Plaintiffs’ attorneys in California love making claims based on technical violations related to paystubs. An employee will go see a lawyer complaining about wrongful termination or harassment or discrimination and the lawyer will say, “Let me see your paystub.” Labor Code Section 226 lists at least 9 items that an employer must include on employees’ paystubs. Even omitting one item (e.g., pay period dates on a “final” paycheck) can expose employers to extensive liability depending on the nature of the oversight, the number of affected employees, and how often the improper paystubs were issued. Under the Private Attorneys General Act (“PAGA”) a single employee can bring a lawsuit on behalf of all affected employees, also known as “aggrieved employees,” regardless of whether those employees want to be included, and without having to go through the rigorous requirements of class certification. [We told you about this in a 2009 California employment law newsletter,]
Employees (or rather, the class action attorneys that bring these cases) do not have to prove that anybody was injured by the omission on the paystub because the code section provides an automatic penalty per paycheck in place of requiring employees to prove actual damages (which are typically non-existent). Because employers have virtually no defense to these paystub cases, they are generally referred to as “gotcha” claims.
Recently a California Court of Appeal handed PAGA attorneys a “gotcha” of their own. In Khan v. Dunn-Edwards Corporation, the appellate court upheld summary judgment dismissing Plaintiff Khan’s PAGA claims because he failed to comply with required administrative procedures. Though Plaintiff’s regular paychecks appeared to be in order, his final paycheck failed to list the start date of the pay period. On the basis of that single oversight on a single check, Khan and his attorneys filed their lawsuit seeking to recover penalties on behalf of a group of employees who may have received a similar final paycheck. Khan’s notice and exhaustion letter to California’s Labor and Workforce Development Agency, however, was peppered with references to violations of his rights, and nowhere referenced any other employee other than himself. The Court was not impressed. It held that Khan’s use of the word “my” instead of “we,” or any other language indicating that he was seeking to claim penalties on behalf of anyone but himself, constituted a failure to give proper notice to the individuals involved, and a failure to comply with administrative requirements. Thus, the Court upheld summary judgment in favor of the employer, and dismissed Khan’s PAGA claim.

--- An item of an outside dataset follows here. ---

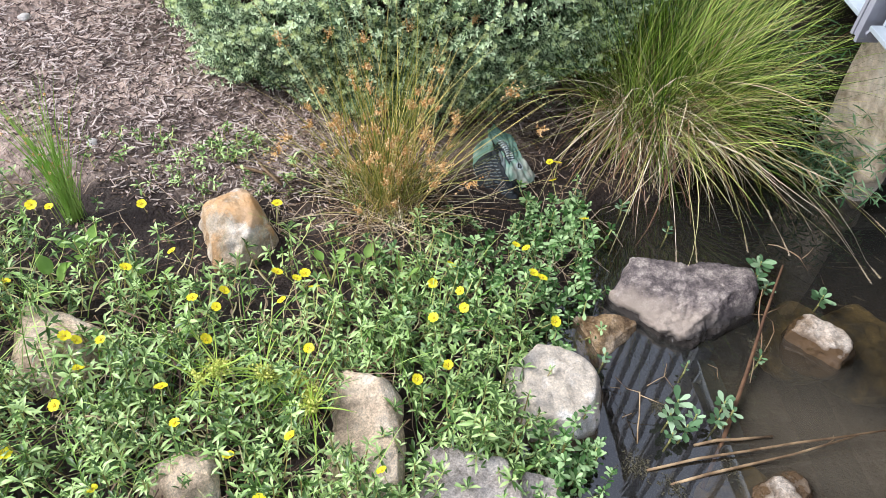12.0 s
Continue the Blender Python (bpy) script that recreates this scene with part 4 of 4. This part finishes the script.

If you are in the unfortunate position of having to defend yourself (or a client) against a PAGA action, make sure you take a very close look at the employee’s letter to the Labor Workforce and Development Agency to make sure the employee has followed every technical requirement of the law in giving notice to the employer and the Agency. You might find a technical shortcoming in the letter on which to defend your client. Or better yet, make sure that your employees’ paystubs contain the required information in advance.